During Friday’s recess, when it seemed one of the genuinely mean kids was going to beat Ralph up, my friend Marc and I decided (unconsciously, I think) to diffuse the situation. Marc suggested a variation on Ralph’s theory that involved super-flatulence, which he illustrated by pretending to fly around the schoolyard while making the appropriate sound effects.

He flew to me, and like a relay runner passing the baton, I took over, running headlong and full speed into a large snowbank. Even the teachers laughed at that. So, I did it again, and possibly a few more times after that. My head hurt, and there was snow in my jacket, but schoolyard harmony had been restored, however briefly.

Even for ten-year-olds, we spent an inordinate amount of time in the snow that year. The previous year had seen an epic blizzard hit the region, and we were waiting for a repeat, hopefully while we were outside.

A couple of months prior to the release of Richard Donner’s Superman movie, another classic had captured my attention: the giant-sized comic book, Superman vs. Muhammad Ali. By coincidence, my favourite song from 1975-78 was Johnny Wakelin’s “Black Superman (Muhammad Ali).”

That song, along with a few other contributing factors (Rocky in 1976, Star Wars in 1977 and TV specials like Battle of the Network Stars and Circus of the Stars), primed me for the one-two punch of the big comic book and the bigger movie. What made it even better was that Ali won his heavyweight championship back in September 1978. He was a real-life superhero.

For at least two days a week that fall and winter, I spent hours reading and re-reading that comic book in the W.H. Smith bookstore in the Toronto Eaton Centre, along with Beano and any other comics they had in stock. Even though I loved them, I rarely collected a specific comic book series (excepting Charlie Brown, Tintin and a few indispensable others) . Why would I, when I could sit on the floor of that bookstore all evening?

Along with pretty much everything else, that changed as I hit my teens. I collected all sort of comics in the ’80s, although I still found it difficult to continue with any particular superhero series. It’s a problem Douglas Wolk describes well in his book, Reading Comics:

“[P]icking up a superhero comic book … if you’re not already immersed in that world, is likely to make you feel simultaneously talked down to and baffled by the endless references to stuff you’re already supposed to know. But immersion in that world isn’t just what they require; it’s what they’re selling. Contemporary superhero comics aren’t really meant to be read as freestanding works, even on those rare occasions when their plots are self-contained.”

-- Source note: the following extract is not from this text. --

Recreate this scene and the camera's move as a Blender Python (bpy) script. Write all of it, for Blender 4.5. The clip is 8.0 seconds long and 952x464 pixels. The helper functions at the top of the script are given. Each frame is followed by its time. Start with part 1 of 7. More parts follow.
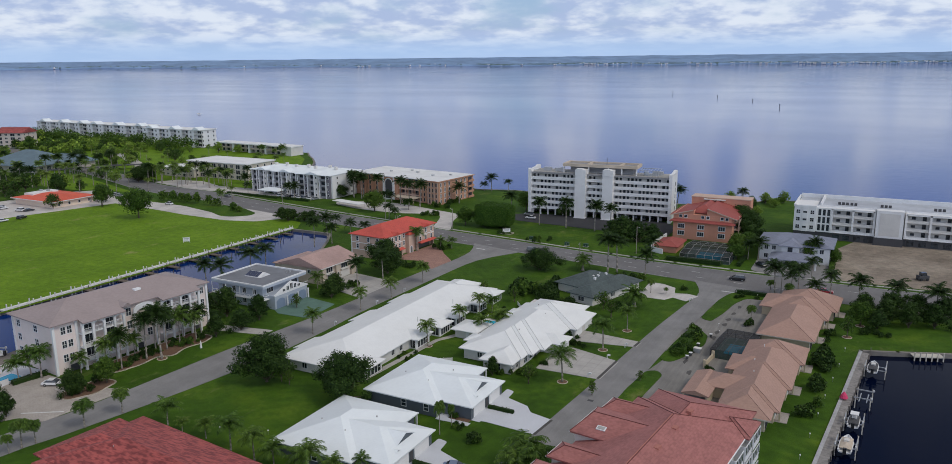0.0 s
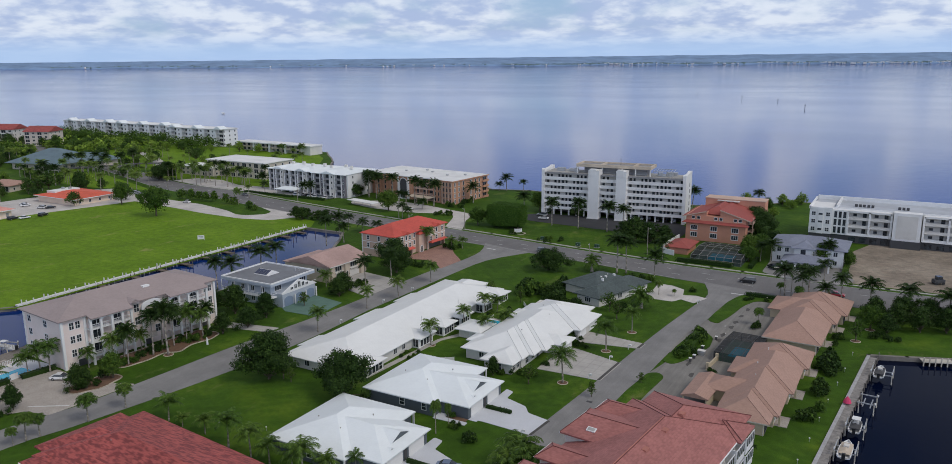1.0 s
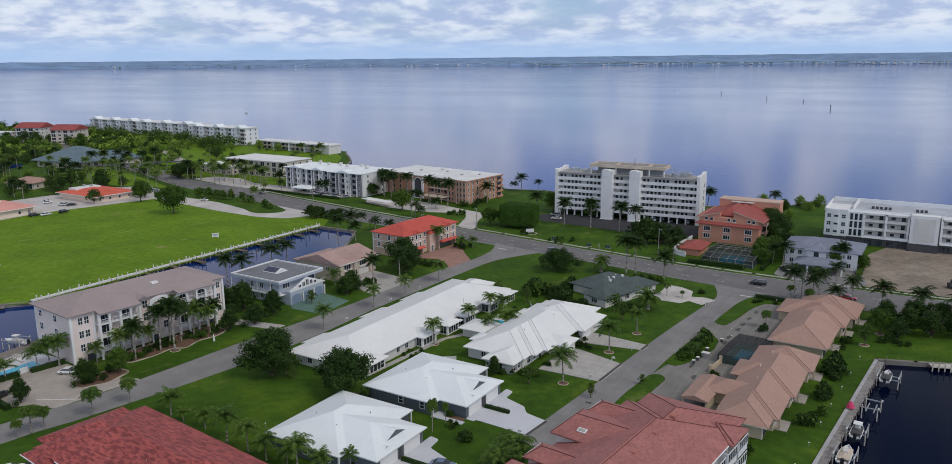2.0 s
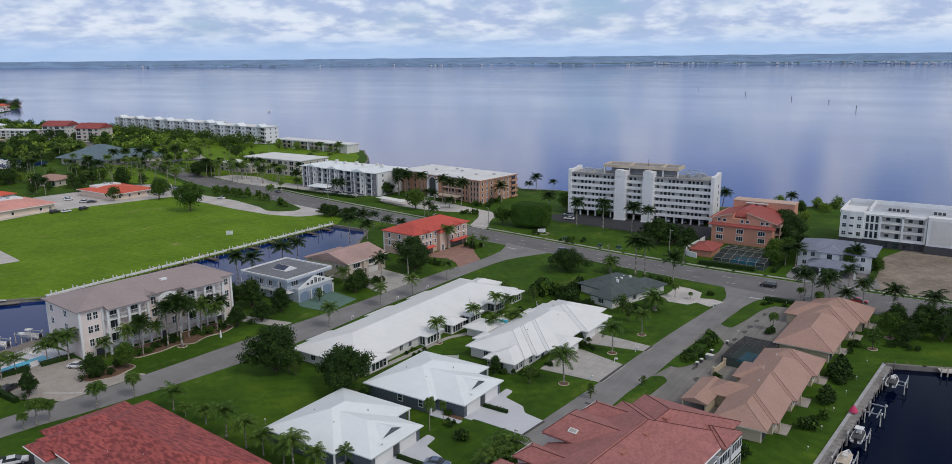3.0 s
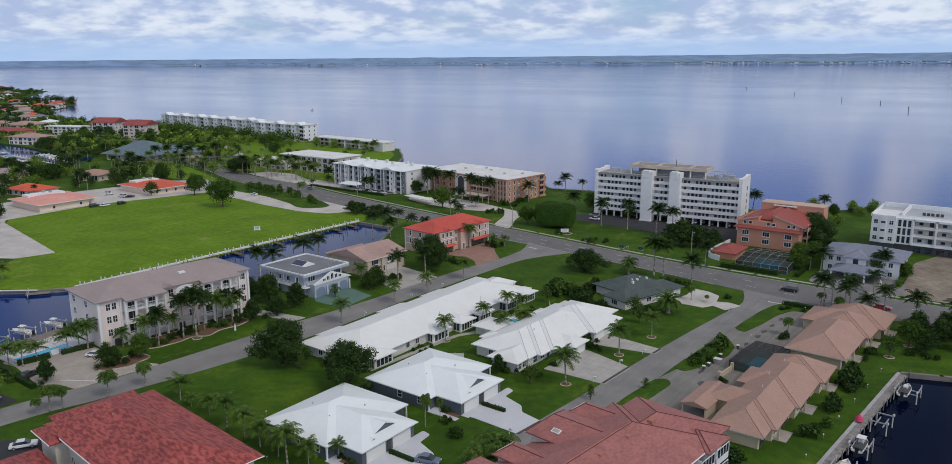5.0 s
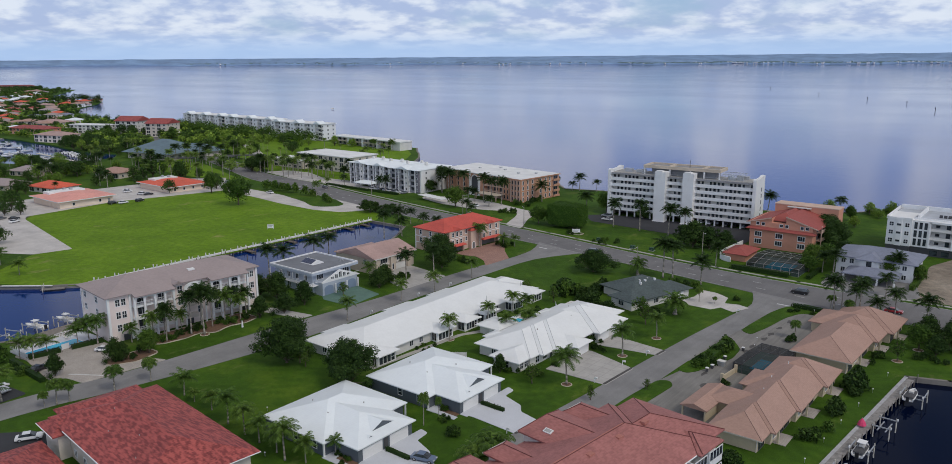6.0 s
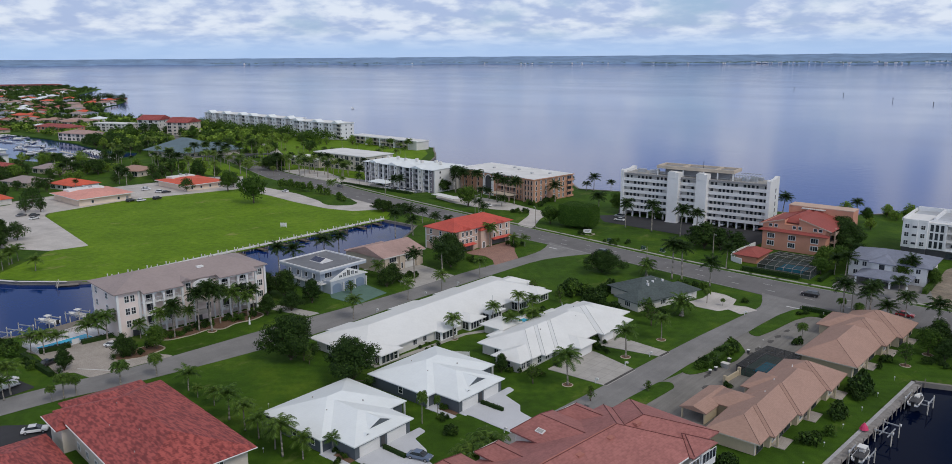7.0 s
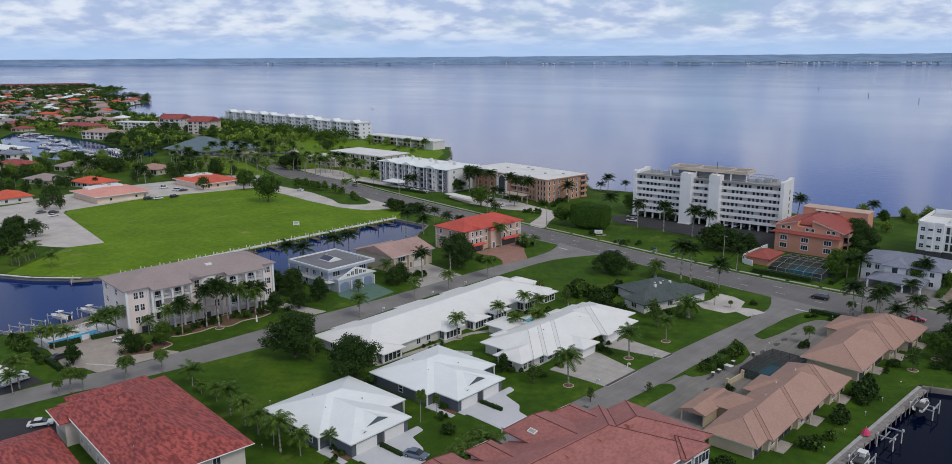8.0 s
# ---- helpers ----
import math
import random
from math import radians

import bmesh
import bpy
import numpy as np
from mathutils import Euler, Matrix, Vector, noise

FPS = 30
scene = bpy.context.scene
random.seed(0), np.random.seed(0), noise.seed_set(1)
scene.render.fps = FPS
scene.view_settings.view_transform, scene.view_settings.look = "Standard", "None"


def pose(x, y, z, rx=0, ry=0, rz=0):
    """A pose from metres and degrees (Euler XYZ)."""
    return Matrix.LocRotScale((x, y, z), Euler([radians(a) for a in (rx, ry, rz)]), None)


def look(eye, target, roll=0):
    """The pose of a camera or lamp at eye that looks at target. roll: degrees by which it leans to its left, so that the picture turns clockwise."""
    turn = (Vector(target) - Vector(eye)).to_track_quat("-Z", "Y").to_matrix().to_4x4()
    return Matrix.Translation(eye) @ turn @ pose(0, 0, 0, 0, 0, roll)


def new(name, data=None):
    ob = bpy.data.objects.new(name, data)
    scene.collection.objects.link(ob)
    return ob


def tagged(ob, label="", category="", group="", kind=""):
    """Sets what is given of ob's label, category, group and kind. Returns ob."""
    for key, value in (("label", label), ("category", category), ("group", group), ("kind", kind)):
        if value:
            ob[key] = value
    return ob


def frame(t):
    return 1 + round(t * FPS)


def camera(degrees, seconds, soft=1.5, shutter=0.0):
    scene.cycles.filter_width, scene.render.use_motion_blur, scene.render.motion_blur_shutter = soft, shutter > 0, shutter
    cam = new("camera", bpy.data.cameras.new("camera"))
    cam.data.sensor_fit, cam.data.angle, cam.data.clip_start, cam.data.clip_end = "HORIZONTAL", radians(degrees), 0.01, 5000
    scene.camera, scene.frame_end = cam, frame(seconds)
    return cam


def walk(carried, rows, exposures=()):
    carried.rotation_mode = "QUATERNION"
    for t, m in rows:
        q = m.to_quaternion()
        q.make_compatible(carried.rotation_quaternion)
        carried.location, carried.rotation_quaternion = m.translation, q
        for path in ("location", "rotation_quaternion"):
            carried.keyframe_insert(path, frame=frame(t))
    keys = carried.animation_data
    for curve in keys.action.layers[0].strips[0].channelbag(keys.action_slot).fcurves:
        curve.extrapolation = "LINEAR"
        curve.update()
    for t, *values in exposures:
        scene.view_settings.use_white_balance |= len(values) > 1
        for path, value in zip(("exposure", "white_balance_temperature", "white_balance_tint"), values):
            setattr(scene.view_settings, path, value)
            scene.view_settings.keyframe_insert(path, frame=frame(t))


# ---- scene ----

I had also drifted towards Marvel over DC in my childhood and teens. I was attracted to Marvel’s “hodgepodge of pseudoexistentialist folderol,” as Christopher Sorrentino describes it in “The Ger Sheker” (from the anthology, Give Our Regards to the Atomsmashers). Superman was too much of a “big blue boy scout,” as he’s often been called.

The Greatest…dodges a punch

Superman comics caught my attention again in the ’90s with the “death of” storyline, but I lost interest in the saga that followed. There were also the Superman “meta-comics” (Wolk’s term), such as Alan Moore’s Whatever happened to the Man of Tomorrow? and Grant Morrison’s recent All-Star Superman. Excellent as they are, I don’t think of them the same way that I think of the mainstream Superman stories of my childhood.

“Metacomics may pay lip service to being universally comprehensible, but they’re really aimed at what I call ‘superreaders’: readers familiar enough with enormous numbers of old comics that they’ll understand what’s really being discussed in the story,” Wolk writes.

Recently, DC Comics reprinted that Ali comic, and as I read it, those schoolyard memories came back in a rush. Then, a friend suggested Geoff Johns to me as a superhero-comics writer that I should look into. I had read more about Johns than by him, but, flush with fond memories of my love for superheroes, I looked for a starting point for reading his work. When I found a collaboration he did with the director of Superman, The Movie, Richard Donner, I thought the coincidence was too strong to ignore.

A five-issue mini-series that ran from 2006 to 2008, “Last Son” captures much of the wonder I remember feeling when I read Superman comics in the ’70s. The story involves the famed “Phantom Zone” and a mysterious child who lands on Earth much the same way Supes did. Soon, Clark and Lois (who are married–when did that happen?) adopt the child and name him Chris. There are appearances by Bizarro, Jimmy Olsen’s super-signal watch, and other elements I remembered from my bronze age readings.

The story by Johns and Donner approaches meta-comic territory, with all of these nods to classic Superman motifs and characters. Even the title recalls the ’70s: the novelization of Donner’s movie (by Elliot S. Maggin) was titled, Last Son of Krypton.

One significant difference: the issue of child abuse plays a large role in this story, and the way it’s handled here feels much more modern than anything from the ’70s. Plus, Adam Kubert’s artwork is splashy, angular and decidedly 21st century.

However, above all that, there’s one moment in particular that elevated this comic for me, on par with re-experiencing the Ali fight story. In it, Superman is teaching Chris how to do various super-things, and sitting cross-legged while he does so. He’s also floating a few feet off the ground. Finally, apropos to nothing Superman has been talking about, Chris asks, “How do you do that?”

Maybe it’s because Chris is around the age I was when I last remember loving Superman stories, or maybe it’s because he looks a little like Ralph did in 1978. Either way, my first thought upon reading that line was, “It’s a jet-pack.”